What the task asks ->
Beneath this line sits some data. Return only its lines from the one holding "Write the bpy" through the one holding "made[o].parent = made.get(o.parent, o.parent)", inclusive, exactly, with the images removed.

Source records ->
-- start --

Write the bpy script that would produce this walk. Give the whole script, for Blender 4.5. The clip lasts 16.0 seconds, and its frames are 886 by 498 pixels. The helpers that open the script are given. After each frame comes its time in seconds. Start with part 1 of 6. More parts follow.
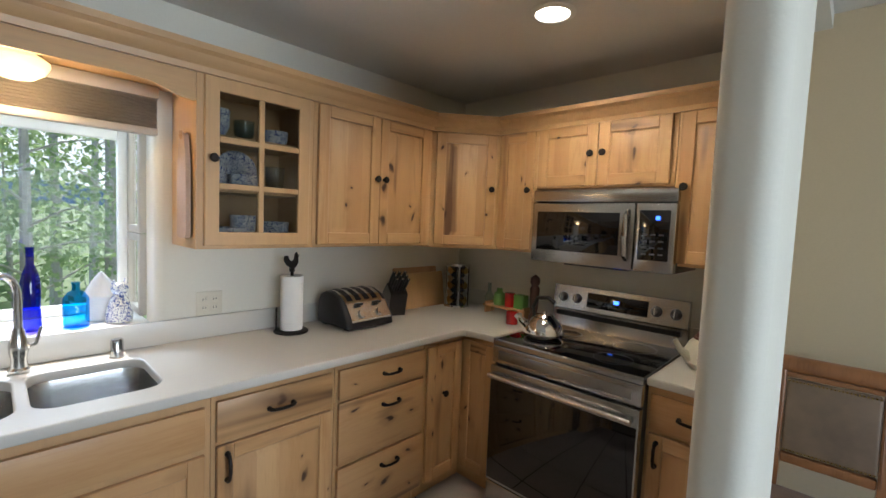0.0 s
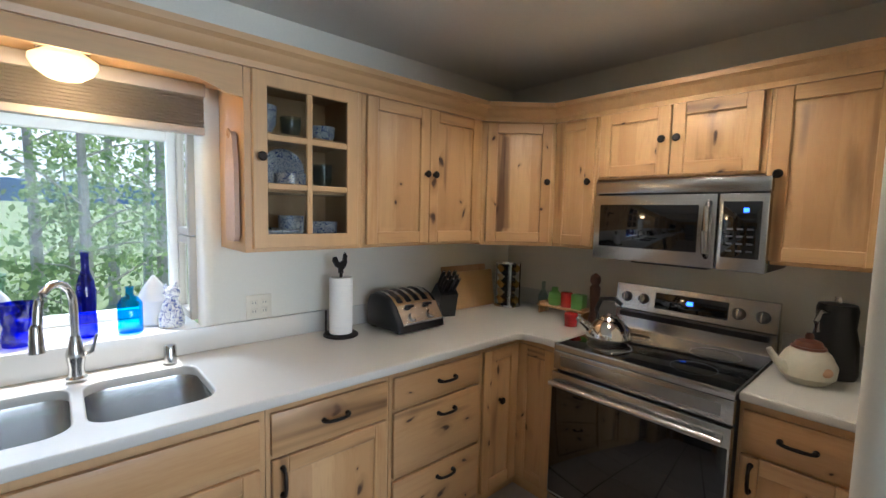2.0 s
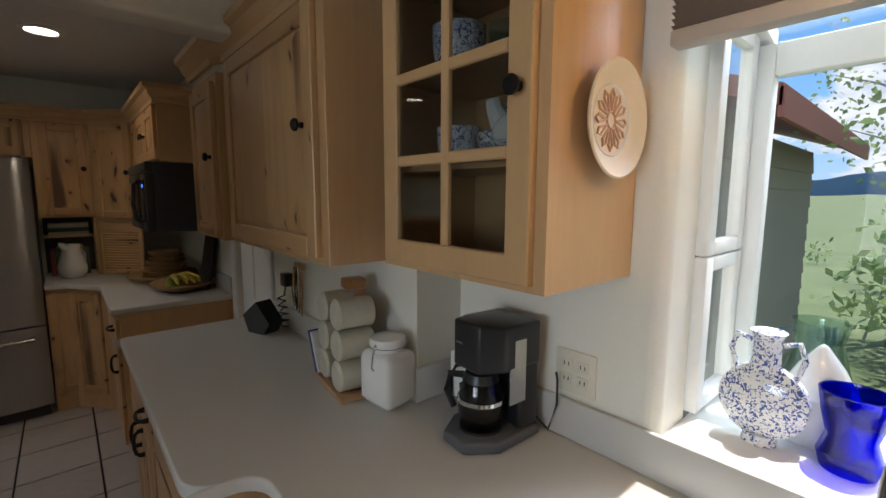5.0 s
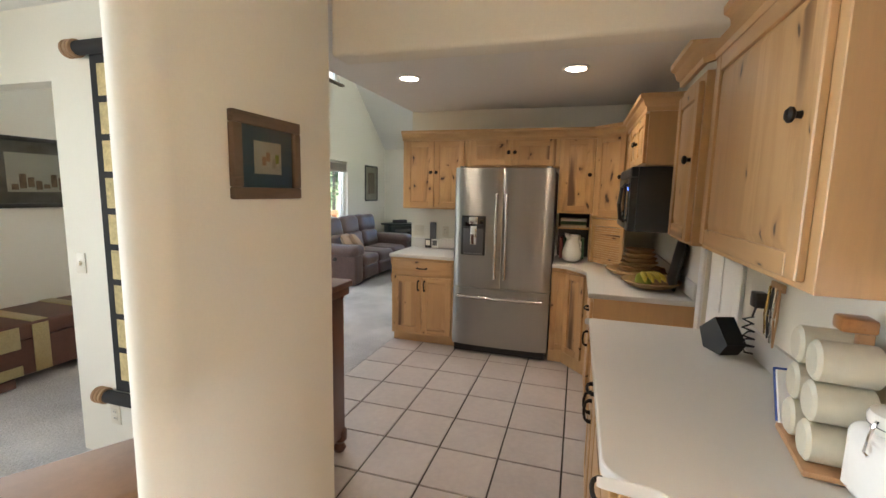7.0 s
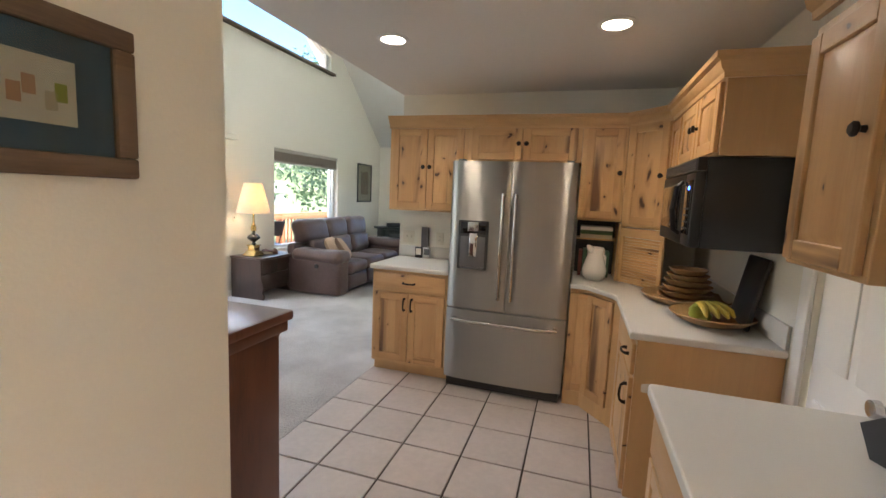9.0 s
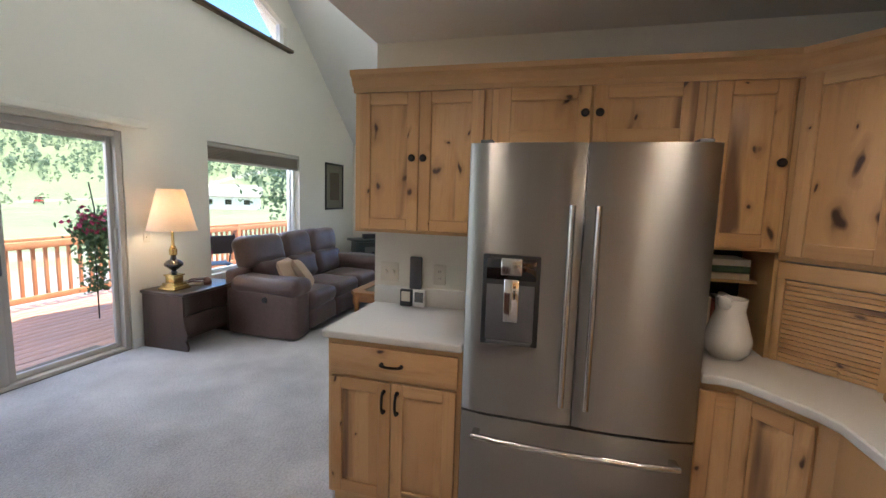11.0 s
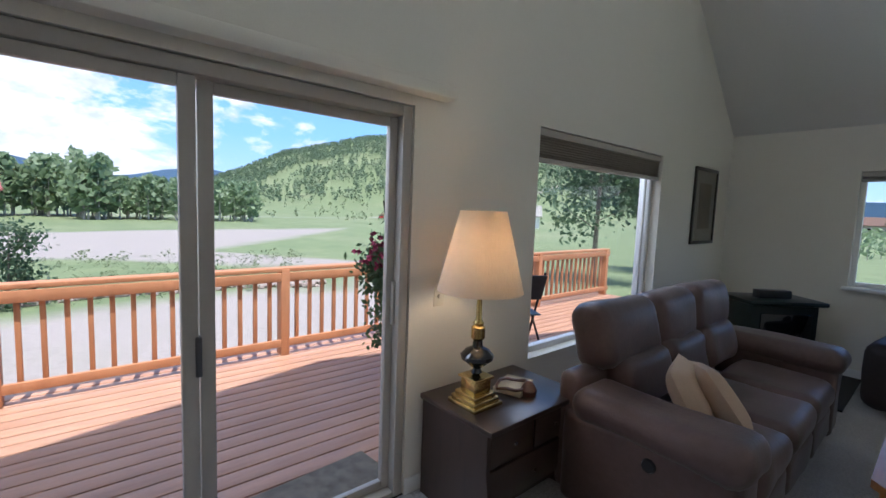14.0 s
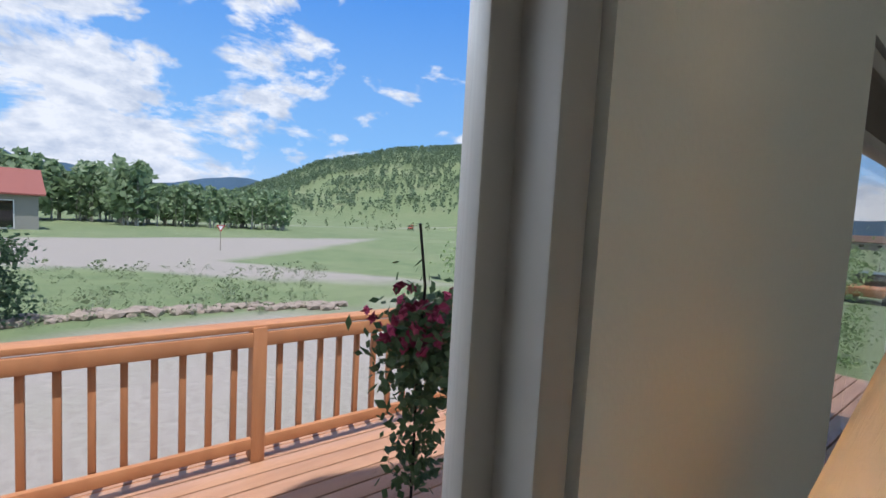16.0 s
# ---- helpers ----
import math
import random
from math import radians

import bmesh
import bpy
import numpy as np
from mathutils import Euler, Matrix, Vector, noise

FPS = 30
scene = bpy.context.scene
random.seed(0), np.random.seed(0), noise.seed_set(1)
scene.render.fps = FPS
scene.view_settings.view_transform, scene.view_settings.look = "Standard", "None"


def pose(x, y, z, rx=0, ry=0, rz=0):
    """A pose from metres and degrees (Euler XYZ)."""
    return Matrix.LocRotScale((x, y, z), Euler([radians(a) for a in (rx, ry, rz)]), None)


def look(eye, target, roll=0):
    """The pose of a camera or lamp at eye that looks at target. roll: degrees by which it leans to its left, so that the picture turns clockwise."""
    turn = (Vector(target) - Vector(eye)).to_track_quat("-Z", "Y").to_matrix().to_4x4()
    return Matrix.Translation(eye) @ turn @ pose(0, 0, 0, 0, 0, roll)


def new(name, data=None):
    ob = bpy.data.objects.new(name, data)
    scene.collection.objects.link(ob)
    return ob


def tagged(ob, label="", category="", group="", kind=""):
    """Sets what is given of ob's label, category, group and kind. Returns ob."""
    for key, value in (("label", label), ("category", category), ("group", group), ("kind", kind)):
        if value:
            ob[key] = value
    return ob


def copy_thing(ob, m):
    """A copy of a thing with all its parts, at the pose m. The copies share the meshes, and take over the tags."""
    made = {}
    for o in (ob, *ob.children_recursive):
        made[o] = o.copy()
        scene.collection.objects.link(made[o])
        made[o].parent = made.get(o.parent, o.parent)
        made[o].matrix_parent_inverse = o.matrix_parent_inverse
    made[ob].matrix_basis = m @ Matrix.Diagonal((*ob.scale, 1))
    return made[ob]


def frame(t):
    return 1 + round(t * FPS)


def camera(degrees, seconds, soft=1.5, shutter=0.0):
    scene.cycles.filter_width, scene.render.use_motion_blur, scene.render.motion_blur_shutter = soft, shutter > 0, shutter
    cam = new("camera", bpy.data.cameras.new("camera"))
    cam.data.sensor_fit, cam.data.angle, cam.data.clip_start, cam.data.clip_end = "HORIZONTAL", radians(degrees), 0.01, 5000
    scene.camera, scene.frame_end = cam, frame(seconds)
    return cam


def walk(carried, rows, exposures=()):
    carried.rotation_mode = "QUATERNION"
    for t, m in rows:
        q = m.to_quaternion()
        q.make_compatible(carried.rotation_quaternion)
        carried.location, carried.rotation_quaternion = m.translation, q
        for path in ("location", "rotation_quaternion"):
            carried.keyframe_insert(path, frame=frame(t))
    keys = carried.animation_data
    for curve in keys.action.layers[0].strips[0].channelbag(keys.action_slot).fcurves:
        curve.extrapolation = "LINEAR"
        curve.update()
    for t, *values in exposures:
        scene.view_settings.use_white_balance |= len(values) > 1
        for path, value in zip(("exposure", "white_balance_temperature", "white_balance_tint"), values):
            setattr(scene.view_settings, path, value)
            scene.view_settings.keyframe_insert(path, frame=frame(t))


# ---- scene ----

-- end --
-- start --

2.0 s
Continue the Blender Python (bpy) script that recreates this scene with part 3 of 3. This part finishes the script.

-- end --

Completed exercise ->
Write the bpy script that would produce this walk. Give the whole script, for Blender 4.5. The clip lasts 16.0 seconds, and its frames are 886 by 498 pixels. The helpers that open the script are given. After each frame comes its time in seconds. Start with part 1 of 6. More parts follow.
0.0 s
2.0 s
5.0 s
7.0 s
9.0 s
11.0 s
14.0 s
16.0 s
# ---- helpers ----
import math
import random
from math import radians

import bmesh
import bpy
import numpy as np
from mathutils import Euler, Matrix, Vector, noise

FPS = 30
scene = bpy.context.scene
random.seed(0), np.random.seed(0), noise.seed_set(1)
scene.render.fps = FPS
scene.view_settings.view_transform, scene.view_settings.look = "Standard", "None"


def pose(x, y, z, rx=0, ry=0, rz=0):
    """A pose from metres and degrees (Euler XYZ)."""
    return Matrix.LocRotScale((x, y, z), Euler([radians(a) for a in (rx, ry, rz)]), None)


def look(eye, target, roll=0):
    """The pose of a camera or lamp at eye that looks at target. roll: degrees by which it leans to its left, so that the picture turns clockwise."""
    turn = (Vector(target) - Vector(eye)).to_track_quat("-Z", "Y").to_matrix().to_4x4()
    return Matrix.Translation(eye) @ turn @ pose(0, 0, 0, 0, 0, roll)


def new(name, data=None):
    ob = bpy.data.objects.new(name, data)
    scene.collection.objects.link(ob)
    return ob


def tagged(ob, label="", category="", group="", kind=""):
    """Sets what is given of ob's label, category, group and kind. Returns ob."""
    for key, value in (("label", label), ("category", category), ("group", group), ("kind", kind)):
        if value:
            ob[key] = value
    return ob


def copy_thing(ob, m):
    """A copy of a thing with all its parts, at the pose m. The copies share the meshes, and take over the tags."""
    made = {}
    for o in (ob, *ob.children_recursive):
        made[o] = o.copy()
        scene.collection.objects.link(made[o])
        made[o].parent = made.get(o.parent, o.parent)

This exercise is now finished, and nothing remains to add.